This article addresses a particular challenge that a purchaser of real property in a foreclosure scenario faces with respect to its potential liability for tax (non-resident withholding tax) under section 116 of the Income Tax Act (Canada) (the “ITA”).
Section 116 of the ITA makes a purchaser of real property liable to pay tax to the Canada Revenue Agency (the “CRA”) in an amount of 25% or 50% of the purchase price of the real property, where the vendor of the real property is a non-resident of Canada, unless:
(a) after making reasonable inquiry the purchaser had no reason to believe that the vendor was not resident in Canada; or
(b) the purchaser received a s.116 clearance certificate from the CRA.
Typically, when acting for a purchaser of real property we request a statutory declaration or certificate from the vendor representing that it is not a non-resident of Canada. This is widely considered to be reasonable inquiry into the residency of the vendor and if, after such inquiry the purchaser has no reason to believe that the vendor was a non-resident of Canada, the purchaser should be relieved from the liability for tax.
Where the vendor cannot or will not provide this representation and the purchaser has not received a s.116 clearance certificate, a prudent purchaser withholds and remits 25% or 50% of the purchaser price.
If a mortgagee exercises a power of sale pursuant to the terms of a court order and title to the property passes directly from the mortgagor to a third party purchaser, the CRA takes the position that the provisions of section 116 apply.
Where title passes directly from a vendor/mortgagor to a purchaser, as part of foreclosure proceedings, it can be difficult to obtain the necessary representations from the vendor/mortgagor as they are likely not involved and not cooperative. The mortgagee will not likely make any representations as to the residency of the vendor/mortgagor and may not be willing or able to obtain a s.116 clearance certificate on behalf of the vendor/mortgagor.
The question as to what constitutes "reasonable inquiry" becomes extremely important. The only articulation of what is reasonable inquiry comes from the CRA:
The purchaser must take prudent measures to confirm the vendor’s residence status. The CRA will review each case on an individual basis whenever a purchaser assessment is being considered. The purchaser may become liable if, for any reason, the CRA believes that the purchaser could have or should have known that the vendor was a non-resident or did not take reasonable steps to find out the vendor’s residence status.
In order to be relieved from the liability for s.116 tax the purchaser must, after “reasonable inquiry”, have no reason to believe the vendor/mortgagor is a non-resident. Some suggestions as to what might constitute “reasonable inquiry” for this purpose are:
(a) searches of a telephone directory, Canada 411 or Google demonstrating a Canadian address for the vendor/mortgagor;
(b) soliciting the mortgagee for any information the lender may have regarding the residency of the vendor/mortgagor, such as a banking address;
(c) soliciting the realtors involved for information regarding the residency of the vendor/mortgagor; and
(d) confirming the address on record at the Land Title Office.

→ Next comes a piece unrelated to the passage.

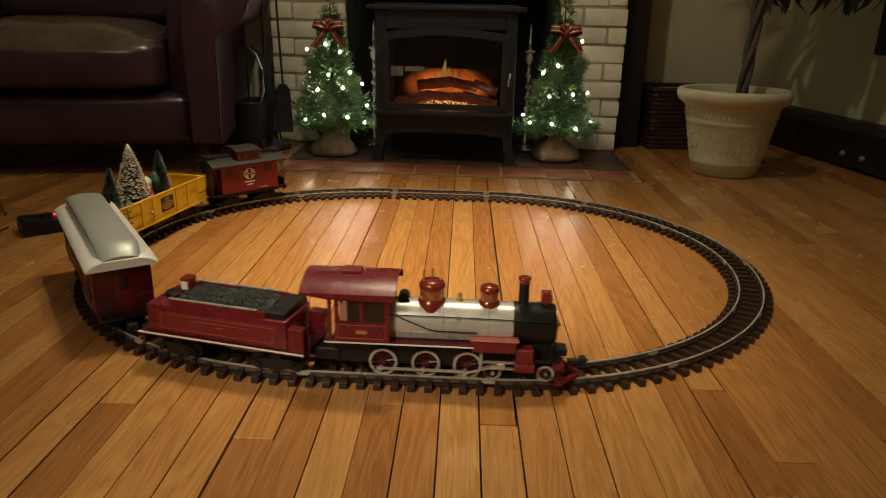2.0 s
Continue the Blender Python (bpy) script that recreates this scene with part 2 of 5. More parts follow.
TURN = -0.0247     # the loop lies a little askew to the floor strips


def along(s):
    """Place and heading at s metres, anticlockwise from the middle of the near straight."""
    s = (s + HALF) % LOOP
    bend = math.pi * RADIUS
    if s < 2 * HALF:
        x, y, h = s - HALF, -RADIUS, 0.0
    elif s < 2 * HALF + bend:
        h = (s - 2 * HALF) / RADIUS
        x, y = HALF + RADIUS * math.sin(h), -RADIUS * math.cos(h)
    elif s < 4 * HALF + bend:
        x, y, h = 3 * HALF + bend - s, RADIUS, math.pi
    else:
        h = math.pi + (s - 4 * HALF - bend) / RADIUS
        x, y = -HALF + RADIUS * math.sin(h), -RADIUS * math.cos(h)
    c, q = math.cos(TURN), math.sin(TURN)
    return x * c - y * q, x * q + y * c, h + TURN


def build_track():
    track = thing("model_railway_track", pose(0, 0, 0), "oval model railway track, bronzed rails on dark brown ties", "railway track")
    tie_shape = Shape()
    tie_shape.prism([(-0.0448, 0), (0.0448, 0), (0.0442, 0.0092), (0.0436, 0.0098), (-0.0436, 0.0098), (-0.0442, 0.0092)], -0.0060, 0.0060, "x")
    for side in (-1, 1):
        for way in (-1, 1):
            y0, y1 = sorted((side * 0.0242 + way * 0.0014, side * 0.0242 + way * 0.0062))
            tie_shape.box(-0.0048, 0.0048, y0, y1, 0.0096, 0.0148)
    first = None
    ends = [-HALF, HALF] + [HALF + math.pi * RADIUS * k / 6 for k in range(1, 7)]
    ends += [HALF * 3 + math.pi * RADIUS] + [HALF * 3 + math.pi * RADIUS * (1 + k / 6) for k in range(1, 7)]
    for a, b in zip(ends, ends[1:]):
        sh = Shape()
        steps = 2 if abs(b - a - 2 * HALF) < 0.001 else 10
        profile = ((-0.0030, 0.0105), (0.0030, 0.0105), (0.0030, 0.0115), (0.0009, 0.0125), (0.0009, 0.0170), (0.0016, 0.0176),
                   (0.0016, 0.0198), (-0.0016, 0.0198), (-0.0016, 0.0176), (-0.0009, 0.0170), (-0.0009, 0.0125), (-0.0030, 0.0115))
        for side in (-0.0242, 0.0242):
            rings = []
            for k in range(steps + 1):
                s = a + 0.0006 + (b - a - 0.0012) * k / steps
                x, y, h = along(s)
                nx, ny = -math.sin(h), math.cos(h)
                rings.append([sh.bm.verts.new((x + nx * (side + u), y + ny * (side + u), w)) for u, w in profile])
            for p, q in zip(rings, rings[1:]):
                for k in range(12):
                    f = sh.bm.faces.new((p[k], p[(k + 1) % 12], q[(k + 1) % 12], q[k]))
                    f.material_index = 0 if k in (5, 6, 7) else 1
            sh.bm.faces.new(rings[0]), sh.bm.faces.new(rings[-1][::-1])
            # fishplate at the joint
            x, y, h = along(a)
            m = pose(x, y, 0, 0, 0, math.degrees(h))
            sh.box(-0.011, 0.011, side + 0.0016, side + 0.0030, 0.0122, 0.0168, m=m)
            sh.box(-0.011, 0.011, side - 0.0030, side - 0.0016, 0.0122, 0.0168, m=m)
        section = part("track_section", sh, RAIL, track, "steel rails with bright heads and dark sides", 30)
        section.data.materials.append(RAIL_DARK)
        # side stringers that join the ties
        web = Shape()
        for side in (-0.0242, 0.0242):
            for k in range(steps):
                s, e = a + 0.012 + (b - a - 0.024) * k / steps, a + 0.012 + (b - a - 0.024) * (k + 1) / steps
                (x0, y0, h0), (x1, y1, h1) = along(s), along(e)
                vs = []
                for x, y, h in ((x0, y0, h0), (x1, y1, h1)):
                    nx, ny = -math.sin(h), math.cos(h)
                    vs += [(x + nx * (side + u), y + ny * (side + u), w) for u, w in ((-0.003, 0.002), (0.003, 0.002), (0.003, 0.0085), (-0.003, 0.0085))]
                web.faces(vs, [(0, 1, 5, 4), (1, 2, 6, 5), (2, 3, 7, 6), (3, 0, 4, 7)])
        tagged(part("stringer", web, TIE, section, "", 0), kind="stuff")
        for k in range(11):
            x, y, h = along(a + (b - a) * (k + 0.5) / 11)
            m = pose(x, y, 0, 0, 0, math.degrees(h))
            if first is None:
                first = part("tie", tie_shape, TIE, section, "dark brown plastic tie", 0, m)
            else:
                again("tie", first, section, m)
    return track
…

Residency for tax purposes is a difficult concept, and no one source will be able to provide conclusive evidence regarding the residency of a vendor/mortgagor. In order to be relieved of its liability for tax, the purchaser must make reasonable inquiries regarding the residency of the vendor/mortgagor and have no reason to believe the vendor/mortgagor is a non-resident.

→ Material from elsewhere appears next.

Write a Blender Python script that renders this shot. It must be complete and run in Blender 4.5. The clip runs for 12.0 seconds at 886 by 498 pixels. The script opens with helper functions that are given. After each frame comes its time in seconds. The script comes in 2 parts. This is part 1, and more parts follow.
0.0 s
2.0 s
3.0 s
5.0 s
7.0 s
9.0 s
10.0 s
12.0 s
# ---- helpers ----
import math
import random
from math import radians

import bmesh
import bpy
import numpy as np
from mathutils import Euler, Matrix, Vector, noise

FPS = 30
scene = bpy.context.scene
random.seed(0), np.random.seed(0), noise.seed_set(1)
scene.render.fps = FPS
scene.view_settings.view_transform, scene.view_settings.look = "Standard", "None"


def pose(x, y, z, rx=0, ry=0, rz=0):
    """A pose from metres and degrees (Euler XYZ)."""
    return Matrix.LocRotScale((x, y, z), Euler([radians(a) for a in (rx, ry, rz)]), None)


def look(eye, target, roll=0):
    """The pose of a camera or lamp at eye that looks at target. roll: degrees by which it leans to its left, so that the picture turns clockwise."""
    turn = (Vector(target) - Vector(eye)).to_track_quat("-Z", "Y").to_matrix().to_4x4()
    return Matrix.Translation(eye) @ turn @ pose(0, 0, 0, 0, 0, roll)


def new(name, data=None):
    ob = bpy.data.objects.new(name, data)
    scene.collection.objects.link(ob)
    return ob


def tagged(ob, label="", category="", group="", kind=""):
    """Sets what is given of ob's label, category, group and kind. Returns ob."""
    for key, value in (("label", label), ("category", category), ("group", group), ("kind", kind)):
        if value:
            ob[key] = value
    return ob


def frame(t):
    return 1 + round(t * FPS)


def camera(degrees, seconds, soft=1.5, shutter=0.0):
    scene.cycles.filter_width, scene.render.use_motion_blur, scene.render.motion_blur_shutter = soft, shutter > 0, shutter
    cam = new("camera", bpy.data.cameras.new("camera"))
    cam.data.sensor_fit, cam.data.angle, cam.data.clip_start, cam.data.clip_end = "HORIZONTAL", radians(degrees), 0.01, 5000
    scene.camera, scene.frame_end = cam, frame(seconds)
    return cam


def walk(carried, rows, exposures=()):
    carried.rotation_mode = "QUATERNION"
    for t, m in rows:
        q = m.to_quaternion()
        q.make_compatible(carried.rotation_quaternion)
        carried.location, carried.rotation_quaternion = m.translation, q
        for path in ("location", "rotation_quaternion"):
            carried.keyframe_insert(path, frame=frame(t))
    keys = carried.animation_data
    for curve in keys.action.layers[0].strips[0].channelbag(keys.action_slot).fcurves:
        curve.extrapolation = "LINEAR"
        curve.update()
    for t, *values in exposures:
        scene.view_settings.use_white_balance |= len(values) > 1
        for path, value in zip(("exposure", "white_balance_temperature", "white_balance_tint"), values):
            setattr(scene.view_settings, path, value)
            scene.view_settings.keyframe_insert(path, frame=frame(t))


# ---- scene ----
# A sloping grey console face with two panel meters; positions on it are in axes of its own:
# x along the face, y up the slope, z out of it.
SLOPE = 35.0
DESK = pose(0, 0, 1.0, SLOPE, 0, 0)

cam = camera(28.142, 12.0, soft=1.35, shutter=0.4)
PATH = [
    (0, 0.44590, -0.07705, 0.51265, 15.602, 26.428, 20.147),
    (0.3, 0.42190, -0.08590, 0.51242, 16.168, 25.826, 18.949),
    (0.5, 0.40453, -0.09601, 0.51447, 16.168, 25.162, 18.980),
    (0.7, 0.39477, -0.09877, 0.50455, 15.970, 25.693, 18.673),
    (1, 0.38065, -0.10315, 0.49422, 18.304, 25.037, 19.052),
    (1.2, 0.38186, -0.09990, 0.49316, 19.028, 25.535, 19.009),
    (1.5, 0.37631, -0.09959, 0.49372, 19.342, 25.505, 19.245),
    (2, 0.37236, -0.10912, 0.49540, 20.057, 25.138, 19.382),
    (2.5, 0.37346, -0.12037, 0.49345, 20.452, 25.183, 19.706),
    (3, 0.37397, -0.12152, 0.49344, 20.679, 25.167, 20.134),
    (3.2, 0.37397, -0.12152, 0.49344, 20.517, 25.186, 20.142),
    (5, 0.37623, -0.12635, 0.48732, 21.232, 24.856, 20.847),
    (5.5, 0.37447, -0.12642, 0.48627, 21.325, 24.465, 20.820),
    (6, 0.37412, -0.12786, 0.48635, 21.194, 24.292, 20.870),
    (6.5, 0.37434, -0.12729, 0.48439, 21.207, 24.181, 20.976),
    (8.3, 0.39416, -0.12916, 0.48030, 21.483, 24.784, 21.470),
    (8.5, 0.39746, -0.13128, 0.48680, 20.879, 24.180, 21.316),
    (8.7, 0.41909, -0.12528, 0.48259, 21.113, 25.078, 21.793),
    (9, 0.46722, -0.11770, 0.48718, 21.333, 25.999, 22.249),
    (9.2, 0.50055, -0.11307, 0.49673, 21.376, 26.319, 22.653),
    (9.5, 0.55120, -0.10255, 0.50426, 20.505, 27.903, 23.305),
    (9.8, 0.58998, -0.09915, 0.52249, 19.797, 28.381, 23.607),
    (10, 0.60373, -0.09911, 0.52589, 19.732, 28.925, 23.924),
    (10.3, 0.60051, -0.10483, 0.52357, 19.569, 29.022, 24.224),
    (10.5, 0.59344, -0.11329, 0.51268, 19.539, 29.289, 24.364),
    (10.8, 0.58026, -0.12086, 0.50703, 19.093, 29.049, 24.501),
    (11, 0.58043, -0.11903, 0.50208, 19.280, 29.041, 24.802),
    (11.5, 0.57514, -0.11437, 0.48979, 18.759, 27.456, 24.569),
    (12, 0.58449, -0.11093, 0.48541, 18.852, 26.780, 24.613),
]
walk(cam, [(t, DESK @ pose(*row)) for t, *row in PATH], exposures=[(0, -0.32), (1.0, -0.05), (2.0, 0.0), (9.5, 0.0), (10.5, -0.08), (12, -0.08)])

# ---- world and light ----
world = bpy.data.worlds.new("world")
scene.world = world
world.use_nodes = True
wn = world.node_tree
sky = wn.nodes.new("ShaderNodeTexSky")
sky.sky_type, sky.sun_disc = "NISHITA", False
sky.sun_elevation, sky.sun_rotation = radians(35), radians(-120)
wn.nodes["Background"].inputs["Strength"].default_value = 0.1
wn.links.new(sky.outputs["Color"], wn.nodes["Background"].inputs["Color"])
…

If a purchaser is unable to obtain a level of comfort relating to the residency of the vendor/mortgagor, a prudent purchaser should require the lawyer for the mortgagee to withhold the appropriate amount until the purchaser has been provided with a s.116 clearance certificate or remit the appropriate withholding amount to the CRA within the time limits required by s.116.
The CRA’s position differs where a mortgagee acquires property by an Order Absolute. In such circumstances the CRA’s position is that s.116 does not apply unless the transactions of mortgage and foreclosure were used as a device to sell the property to a mortgagee or a third party.
1 A purchaser is liable to pay 25% of the purchase price under s. 116(5) where the real property is held as capital property of the vendor and 50% under s. 116(5.3) where the real property is not held as capital property of the vendor.
2 CRA Information Circular IC72-17R5 (March 15, 2005), at para. 46.
3 CRA Information Circular IC72-17R5 (March 15, 2005), at para. 50.
4 CRA Information Circular IC72-17R5 (March 15, 2005), at para. 45.